GILLETTE — The Campbell County Commission has suspended public comment at their meetings until further notice, but that didn’t keep people from speaking up and speaking out against the commissioners Tuesday.
The commissioners’ decision to suspend public comment at their meetings until further notice upset residents who showed up to the regular meeting Tuesday.
For the last three months, commissioners have listened to hours of public comment at their meetings from residents about the library, in particular with the teen and children’s sections containing books that deal with sex and LGBTQ+ issues.
Originally, the plan had been to prohibit any public comment that had to do with the Campbell County Public Library. That was announced Friday afternoon.
Monday afternoon, the meeting agenda was updated, and the agenda item for public comment was removed.
Chairman Bob Maul said the library needs to be able to complete the book review process, and that commissioners will still accept public comment in the form of letters, emails and phone calls.
Right before the meeting started, local pastor Scott Clem told Maul what he thought of this change.
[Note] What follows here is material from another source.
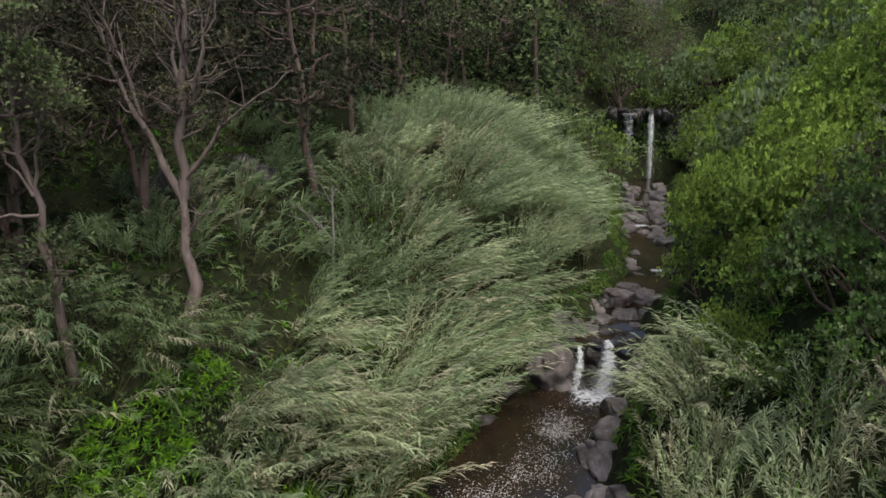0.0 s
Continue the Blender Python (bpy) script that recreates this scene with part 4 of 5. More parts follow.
def sprays(name, P, way, reach, sag, rng, mats, label, nodes=9, blades=9, leaf=0.28, wide=0.026, droop=0.6, loose=0.45, stray=0.5):
    """Feathery boughs: from each place a bough runs out along way, sags under its weight and carries narrow leaves."""
    soup = Soup()
    n = len(P)
    way = unit(np.asarray(way) + rng.normal(0, loose, (n, 3)))
    R = reach * rng.uniform(0.55, 1.3, n)
    S = sag * rng.uniform(0.6, 1.3, n)
    own = np.clip(rng.normal(0, 0.16, n) + 0.35 * vnoise(P[:, 0] * 0.7, P[:, 1] * 0.7 + P[:, 2] * 0.7, 37), -0.45, 0.35)
    slot = (rng.uniform(0, 1, n) < 0.2).astype(int)
    for j in range(nodes):
        t = (j + 0.5) / nodes
        at = P + way * (R * t)[:, None]
        at[:, 2] -= R * S * t ** 2
        tang = way.copy()
        tang[:, 2] -= 2 * S * t
        tang = unit(tang)
        for _ in range(blades):
            for sl in (0, 1):
                m = slot == sl
                k = m.sum()
                soup.blades(at[m] + rng.normal(0, 0.05, (k, 3)), tang[m] + rng.normal(0, stray, (k, 3)), leaf * (1.2 - 0.5 * t) * rng.uniform(0.6, 1.3, k), wide * rng.uniform(0.7, 1.3, k), droop * rng.uniform(0.2, 1.3, k), rng, sl, tone=own[m] + 0.12 * rng.normal(0, 1, k))
    return tagged(new(name, soup.mesh(name, mats)), label, "thicket", kind="stuff")


def mound(centre, radii, n, rng):
    """Places over the front of a rounded mass of growth, and the way out of it."""
    d = unit(rng.normal(size=(3 * n, 3)))
    d = d[(d[:, 1] < 0.35) & (d[:, 2] > -0.75)][:n]
    lump = 1 + 0.45 * vnoise(d[:, 0] * 2.6 + centre[0], d[:, 2] * 2.6 + d[:, 1], 31)
    return np.array(centre) + d * np.array(radii) * lump[:, None] * rng.uniform(0.7, 1.0, (len(d), 1)), d


x, y = EAST_BOUGHS
up = 0.4 + rng.uniform(0.0, 1.0, len(x)) * (1.6 + 1.4 * vnoise(x * 0.45, y * 0.45, 33))
P = np.stack([x, y, lower_ground(x, y) + up], -1)
W = np.stack([-0.75 + 0.5 * vnoise(x * 0.35, y * 0.35, 34), -0.45 + 0.5 * vnoise(x * 0.35, y * 0.35, 35), 0.75 + 0.3 * vnoise(x * 0.5, y * 0.5, 36)], -1)
sprays("gorge_thicket", P, W, 2.3, 0.8, rng, [GREY_LEAF, REED], "grey-green feathery thicket arching over the gorge", nodes=12, blades=8, leaf=0.27, wide=0.021, loose=0.22, stray=0.36)
# drooping clumps below the west overhang and by the pool
for centre, radii, n in (((-11.2, -4.2, -9.4), (1.8, 1.1, 2.7), 260), ((-13.6, -9.4, -12.2), (1.5, 1.4, 1.6), 150), ((-12.2, -8.6, -13.8), (1.1, 1.0, 1.2), 80), ((-10.0, -6.9, -16.2), (1.4, 1.1, 1.4), 150), ((-10.2, -4.4, -12.6), (0.9, 0.7, 1.6), 90), ((-9.2, -2.4, -12.0), (0.7, 0.5, 1.2), 50), ((-15.6, -6.6, -10.0), (1.0, 0.9, 1.1), 70)):
    P, W = mound(centre, radii, n, rng)
    sprays("gorge_thicket", P, W * 0.5 + np.array((0.1, -0.3, 0.35)), 1.2, 1.5, rng, [BLUE_LEAF, GREY_LEAF], "blue-green leafy clump drooping below the cliff", nodes=9, blades=7, leaf=0.25, wide=0.028, droop=0.9, loose=0.45)


def on_wall(box, n, rng):
    """Rooting places on the rock face inside a box of x and z."""
    x0, x1, z0, z1 = box
    r, c = rng.integers(2, CLIFF_GRID.shape[0] - 1, 90000), rng.integers(1, CLIFF_GRID.shape[1] - 1, 90000)
    P = CLIFF_GRID[r, c]
    P = P[(P[:, 0] > x0) & (P[:, 0] < x1) & (P[:, 2] > z0) & (P[:, 2] < z1)][:n]
    return P[:, 0], P[:, 1] + 0.05, P[:, 2]


def tufts(name, P, N, rng, mats, label, category, blades=9, length=0.4, width=0.05, droop=0.6, out=0.7, slots=(0,), which=None, size=1.0):
    """Small rooted clumps on any surface: P places, N the way they grow."""
    soup = Soup()
    n = len(P)
    which = rng.choice(slots, n) if which is None else np.where(rng.uniform(0, 1, n) < 0.2, rng.choice(slots, n), which)
    s = rng.uniform(0.6, 1.4, n) * size
    for _ in range(blades):
        way = N + rng.normal(0, out, (n, 3))
        for k in set(slots):
            m = which == k
            soup.blades(P[m], way[m], length * s[m] * rng.uniform(0.6, 1.2, m.sum()), width * s[m], droop * rng.uniform(0.3, 1.2, m.sum()), rng, k)
    return tagged(new(name, soup.mesh(name, mats)), label, category, kind="stuff")


def off_pool(x, y, clear):
    """Above the bare rocks round the plunge pool."""
    return lower_ground(x, y) > POOL_Z + clear + 2.2 * smooth(-9, -7, x) * smooth(9, 7.5, x) * smooth(-5, -2, y)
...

“Tyranny. Tyranny. That’s what this is,” Clem said. “It’s completely screwed up and you know it.”
Commissioner Colleen Faber made a motion to allow public comment at commission meetings. It failed on a 2-3 vote. Both she and Del Shelstad voted to allow comments.
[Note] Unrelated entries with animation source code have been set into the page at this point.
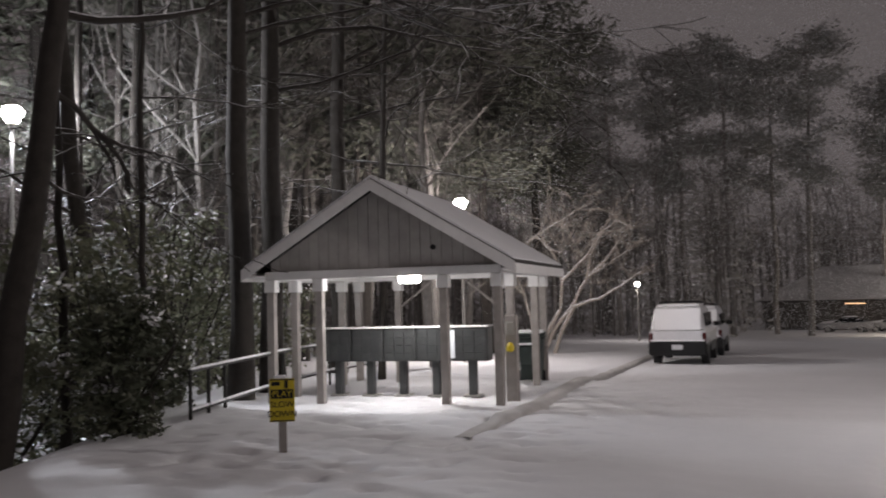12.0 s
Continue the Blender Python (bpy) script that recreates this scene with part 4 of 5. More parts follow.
# ---------------- off-road estate cars ----------------
def estate(m, label, body):
    """A boxy four-wheel-drive, nose along +x, rear axle over the origin."""
    t = empty("estate_car", m, label, "car", "parked vehicles")
    w, sill, belt, top, r = 0.92, 0.48, 1.14, 1.93, 0.38

    def ring(x, z, k, lo=0.0):
        return (x, [(w * 0.93 * k, sill + lo), (w * k, sill + 0.15 + lo), (w * k, z - 0.1), (w * 0.97 * k, z - 0.02), (0, z)])
    me = mesh_of(loft([ring(-0.92, belt, 0.97), ring(-0.85, belt, 1), ring(1.6, belt, 1), ring(2.2, belt, 1), ring(3.2, belt - 0.02, 0.98), ring(3.5, belt - 0.12, 0.93), ring(3.56, belt - 0.3, 0.88, 0.1)]), "body", body)
    cut = []
    for ax in (0, 2.7):
        for s in (1, -1):
            c = lathe([(r * 1.22, -0.2), (r * 1.22, 0.2)], "Y", 28)
            bmesh.ops.translate(c, verts=c.verts, vec=(ax, s * (w - 0.12), r))
            cut.append(c)
    part("body", carve(me, cut, BLACK), None, t)

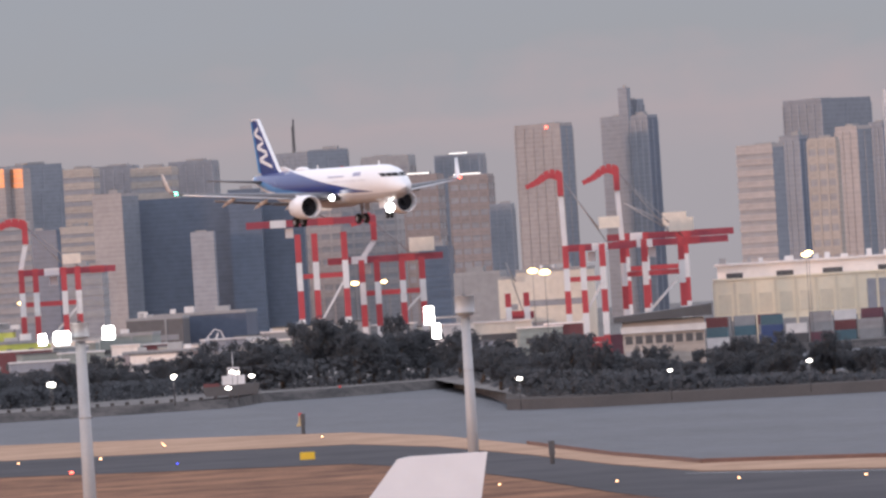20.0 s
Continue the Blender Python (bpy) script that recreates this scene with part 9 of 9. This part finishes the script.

Commissioner Rusty Bell said he supported Maul’s decision.
"It’s always been the chairman’s prerogative on how they’re going to run the meeting,” he said.
Shelstad said a basic fundamental right of the people “is to address their government with their grievances, and I think that’s what these people have been doing.”
“If we can’t represent them, the people of our county, then who can we represent?” he asked.
When Commissioner D.G. Reardon tried to make a comment, he was interrupted by people in the crowd. He said he believes the “public comment period has devolved into a session of bullying and threatening.” This was met with comments that included, “We have free speech” and “we will vote you out.”
Maul said if the behavior continued, he was going to have to ask people to leave.
“We have no voice,” one person said.
“Would you guys let Mr. Reardon finish?” Shelstad asked. “Whether you like what he says, you sat there and listened to me. Let him finish.”
Reardon continued, saying the public comment period, “as just evidenced, has devolved into a session of bullying and threatening our board of commissioners, the library board and library staff.” He said the library should be given a chance to do its job.
Clem said the commissioners are essentially censoring adults while giving children pornography.
“I’m going to ask you to leave if you cannot keep quiet,” Maul said.
Clem said he was not going to remain quiet, “so I will respectfully leave, because this tyrannical here.”
After Clem left, Kevin Bennett asked commissioners, “If you can shut us down, why can’t you take porn out of the library?”
“Would you also escort Mr. Bennett out?” Reardon asked deputies. “Mr. Bennett, would you please follow Mr. Scott (Clem)?”
“They’re welcome to take me out,” Bennett said.
When a deputy asked Bennett to stand up, Bennett said, “My legs are so tired ... My legs are so tired.”
Bennett remained seated. The deputy said he would allow Bennett to stay at the meeting if he could stay quiet while the commissioners were speaking.
“I’ll do my best,” Bennett said.
“You officers that are doing this, you should be ashamed of yourselves,” said Susan Sisti. “Officers should not do this to people.”
The vote to allow public comment failed, with Bell, Reardon and Maul voting against it. When one of those three moves to bring the topic up at a future meeting, the commissioners can vote on it again.
Even though there was no official public comment period, that didn’t stop those in the crowd from getting their message out. They held up signs, including ones that promoted the firing of library director Terri Lesley and youth services librarian Darcy Acord, so that they would be visible to anyone who watched the meeting on Gillette Public Access.